Data to process:
* BEGIN *

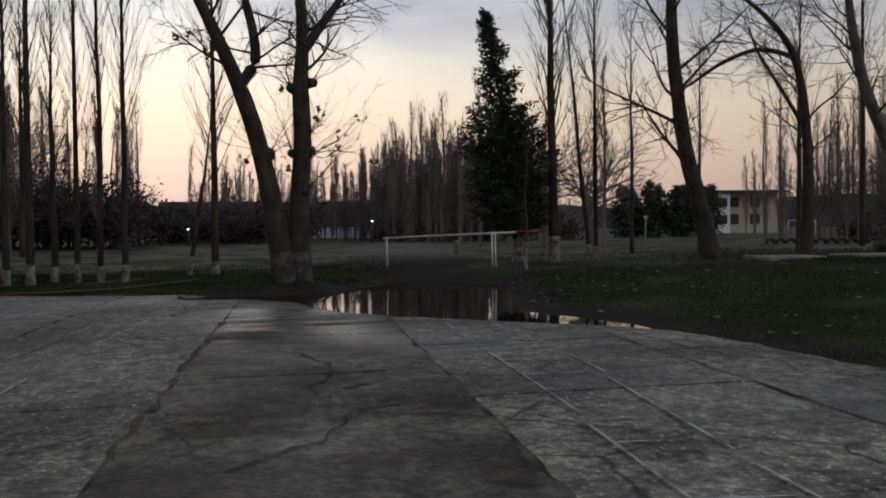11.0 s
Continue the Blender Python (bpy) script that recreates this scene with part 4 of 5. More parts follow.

* END *
* BEGIN *

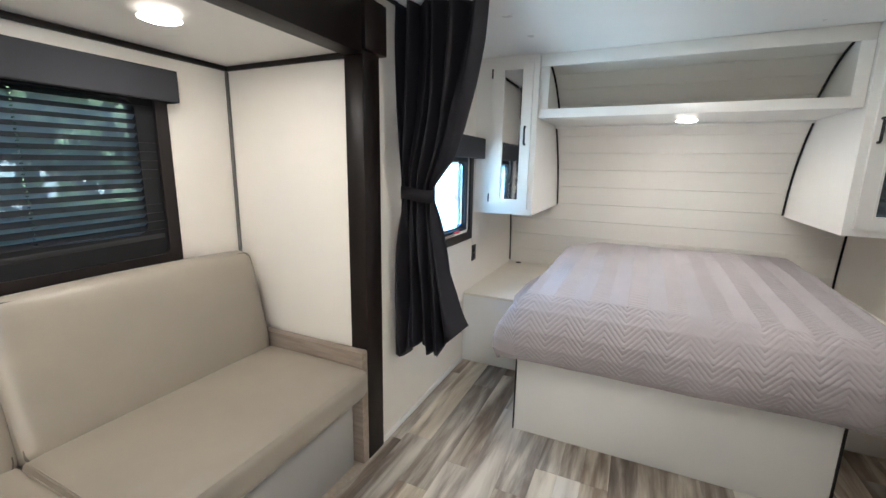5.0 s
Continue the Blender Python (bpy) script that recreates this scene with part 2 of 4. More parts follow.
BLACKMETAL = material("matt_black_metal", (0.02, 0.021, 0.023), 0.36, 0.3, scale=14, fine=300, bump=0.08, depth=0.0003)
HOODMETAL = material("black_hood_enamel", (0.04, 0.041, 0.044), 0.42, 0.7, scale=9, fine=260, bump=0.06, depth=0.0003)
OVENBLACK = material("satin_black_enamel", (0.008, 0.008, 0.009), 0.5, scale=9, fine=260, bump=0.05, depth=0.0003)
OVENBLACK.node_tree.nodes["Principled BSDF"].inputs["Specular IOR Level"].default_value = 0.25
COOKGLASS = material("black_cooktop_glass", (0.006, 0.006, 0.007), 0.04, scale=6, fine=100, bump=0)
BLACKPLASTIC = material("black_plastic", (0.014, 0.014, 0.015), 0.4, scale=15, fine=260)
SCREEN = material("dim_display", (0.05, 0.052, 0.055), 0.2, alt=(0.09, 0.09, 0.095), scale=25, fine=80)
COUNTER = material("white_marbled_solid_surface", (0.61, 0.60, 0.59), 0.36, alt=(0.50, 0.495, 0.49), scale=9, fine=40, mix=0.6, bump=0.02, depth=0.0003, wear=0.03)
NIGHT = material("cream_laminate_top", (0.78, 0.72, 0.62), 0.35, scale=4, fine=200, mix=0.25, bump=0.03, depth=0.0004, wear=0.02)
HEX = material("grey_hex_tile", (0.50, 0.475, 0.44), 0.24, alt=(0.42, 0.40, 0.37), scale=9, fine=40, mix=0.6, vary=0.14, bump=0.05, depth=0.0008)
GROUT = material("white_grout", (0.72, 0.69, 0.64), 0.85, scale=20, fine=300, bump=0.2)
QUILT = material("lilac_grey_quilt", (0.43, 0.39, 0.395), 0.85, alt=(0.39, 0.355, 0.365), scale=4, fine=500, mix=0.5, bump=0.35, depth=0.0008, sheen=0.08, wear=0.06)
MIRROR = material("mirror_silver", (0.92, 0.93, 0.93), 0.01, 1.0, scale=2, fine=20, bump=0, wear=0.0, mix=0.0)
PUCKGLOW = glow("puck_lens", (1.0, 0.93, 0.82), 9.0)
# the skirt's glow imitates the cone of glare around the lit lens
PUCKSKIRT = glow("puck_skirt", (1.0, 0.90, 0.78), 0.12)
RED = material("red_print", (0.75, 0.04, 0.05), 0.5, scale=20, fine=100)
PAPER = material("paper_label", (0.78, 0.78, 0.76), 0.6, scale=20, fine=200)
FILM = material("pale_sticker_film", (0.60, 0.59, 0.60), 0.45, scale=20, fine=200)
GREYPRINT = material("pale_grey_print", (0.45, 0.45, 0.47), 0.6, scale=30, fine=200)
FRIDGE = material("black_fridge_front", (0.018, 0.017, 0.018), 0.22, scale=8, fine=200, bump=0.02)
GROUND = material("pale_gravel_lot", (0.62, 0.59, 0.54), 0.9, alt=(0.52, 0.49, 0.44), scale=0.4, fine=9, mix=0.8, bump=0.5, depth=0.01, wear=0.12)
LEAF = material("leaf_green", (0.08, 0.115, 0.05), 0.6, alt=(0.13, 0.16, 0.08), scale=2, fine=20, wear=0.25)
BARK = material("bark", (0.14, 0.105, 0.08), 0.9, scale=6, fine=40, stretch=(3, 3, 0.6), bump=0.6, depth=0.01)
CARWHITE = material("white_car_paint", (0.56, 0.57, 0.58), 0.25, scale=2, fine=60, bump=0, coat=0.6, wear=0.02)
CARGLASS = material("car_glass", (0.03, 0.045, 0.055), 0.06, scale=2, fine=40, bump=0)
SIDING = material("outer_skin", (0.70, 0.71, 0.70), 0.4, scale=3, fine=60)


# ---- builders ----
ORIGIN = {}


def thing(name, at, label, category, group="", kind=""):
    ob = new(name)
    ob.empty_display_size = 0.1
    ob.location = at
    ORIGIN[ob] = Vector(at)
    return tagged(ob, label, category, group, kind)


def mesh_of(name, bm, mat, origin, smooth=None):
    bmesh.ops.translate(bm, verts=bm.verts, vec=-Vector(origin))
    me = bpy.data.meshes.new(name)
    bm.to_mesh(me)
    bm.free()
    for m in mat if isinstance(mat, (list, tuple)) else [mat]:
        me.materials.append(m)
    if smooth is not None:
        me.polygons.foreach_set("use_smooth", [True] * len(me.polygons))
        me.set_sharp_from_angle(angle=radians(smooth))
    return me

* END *

Problem: Determine how many lines include the string "More". Give no answer but the number.

The solution: 2